E logo a seguir disse aos seus correligionários que aquela pequena nuvem, lá em cima, lhe recordava o ilustre dramaturgo inglês Shakespeare. Depois apontou para uma poça de água e afirmou com desembaraço aos velhos pasmados que ela “continha o ambiente de certos romances de Georges Sand”. — Instruído, baliu o centenário, sacudindo debilmente a sua mão enrugada. — Deus to guarde, ó Abraão, disseram os outros, maravilhados. E Jónatas continuou a brilhar, a mostrar como estava armado para a vida com os dons do espírito, para a imensa glória do seu gordo e inchado pai, que o olhava com frágil meiguice de apaixonada, e sorria nesciamente, enfeitiçado por aquele quase-Messias que pusera neste mundo. Trincapregos, de Albert Cohen, tradução de Pedro Tamen, Contexto, outubro de 1999, página 50.

Particular orgulho

Mas o filho, João Brito, também editor, diz que teve um particular orgulho em ter publicado o monumental “Bela do Senhor”, de Albert Cohen, com tradução de António Pescada, e o desgosto de o ver fracassar.
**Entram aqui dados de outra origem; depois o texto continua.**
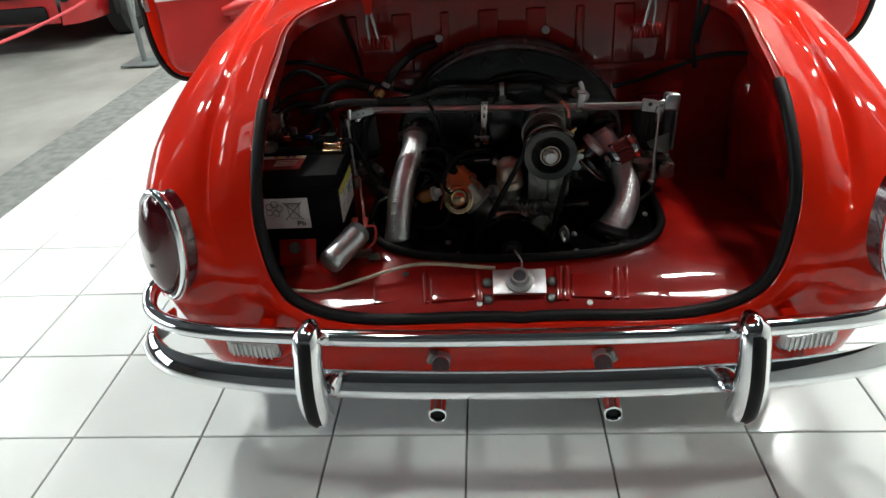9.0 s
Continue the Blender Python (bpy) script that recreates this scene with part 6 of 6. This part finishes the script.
def lettering(text, size, width, m, parent, ink="greyink", height=0.0):
    """One printed word, its mesh taken from the built-in font, scaled to a width."""
    cu = bpy.data.curves.new("words", "FONT")
    cu.body, cu.size, cu.extrude, cu.offset = text, size, .0004, size * .018
    tmp = bpy.data.objects.new("words", cu)
    scene.collection.objects.link(tmp)
    bpy.context.view_layer.update()
    words = bpy.data.meshes.new_from_object(tmp.evaluated_get(bpy.context.evaluated_depsgraph_get()))
    bpy.data.objects.remove(tmp)
    wx = [v.co.x for v in words.vertices]
    wy = [v.co.y for v in words.vertices]
    sy = height / (max(wy) - min(wy)) if height else 1.0
    words.transform(m @ Matrix.Diagonal((width / (max(wx) - min(wx)), sy, 1, 1)) @ Matrix.Translation((0, -min(wy) if height else 0, 0)))
    words.materials.clear()
    words.materials.append(M[ink])
    wo = new("lettering", words)
    wo.parent = parent


for letter, a, w in (("S", -.835, .125), ("P", -.475, .125), ("I", -.108, .032), ("R", .158, .130), ("I", .523, .032), ("T", .762, .145)):
    lettering(letter, .30, w, Matrix(((0, 0, -1, -.0500), (-1, 0, 0, -a), (0, 1, 0, LET_Z), (0, 0, 0, 1))), sign, "signwhite", LET_H)
for word, x, w in (("Garantie", -.150, .215), ("12", .088, .050), ("mois", .158, .107)):
    lettering(word, .066, w, pm @ Matrix.Translation((x, -.020, .0036)), plate)
lettering("Pb", .016, .019, Matrix(((1, 0, 0, -.503), (0, 0, -1, -.5899), (0, 1, 0, .498), (0, 0, 0, 1))), bat, "ink")
lg = pm @ Matrix.Translation((-.222, 0, .0034))
out_l, in_l = rounded(.112, .050, .008), rounded(.104, .042, .006)
ring_v = [(x, y + .010, z) for z in (0, .0006) for loop_l in (out_l, in_l) for x, y in loop_l]
k = len(out_l)
part("logo_frame", moved((np.array(ring_v), [(2 * k + i, 2 * k + (i + 1) % k, 3 * k + (i + 1) % k, 3 * k + i) for i in range(k)]), lg), "redink", plate, smooth=False)
part("logo_mark", prism([(.002, .024), (-.044, .024), (-.048, .018), (-.048, -.004), (-.044, -.008), (.002, -.008), (.002, .011), (-.022, .011), (-.022, .005), (-.010, .005), (-.010, 0), (-.036, 0), (-.036, .016), (.002, .016)], .0006, lg), "redink", plate, smooth=False)
part("logo_mark", prism([(.008, .024), (.048, .024), (.048, .016), (.034, .016), (.034, -.008), (.022, -.008), (.022, .016), (.008, .016)], .0006, lg), "redink", plate, smooth=False)
part("logo_bar", join(*[moved(box((.013, .009, .0006), (-.045 + .018 * k, -.027 + .002 * (k % 2), .001)), lg) for k in range(6)]), "ink", plate, smooth=False)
Há livros que são como ervas espontâneas, existem por si próprios, são necessários e é isso que importa, encontram sempre uma brecha, uma saída, o êxito. A “Bela do Senhor” não fracassou nem poderá nunca fracassar. Há quanto tempo foi? 20, 25 anos? Estava de férias em São Pedro de Moel e andava a ler “Bela do Senhor” (antes ou depois do “Trincapregos”?) Nessa altura nem sequer tinha carro, levei-o na mochila, na camioneta, nos braços, para a praia e para a esplanada de um café velho junto às rochas, sobranceiro ao areal. O livro dava nas vistas pela espessura (900 páginas) e pela capa amarela. Lembro-me de uma rapariga dizer ao namorado, alto e com enjoo, “Ei, já viste aquele calhamaço!?” Ela não fazia ideia da minha monumental sorte.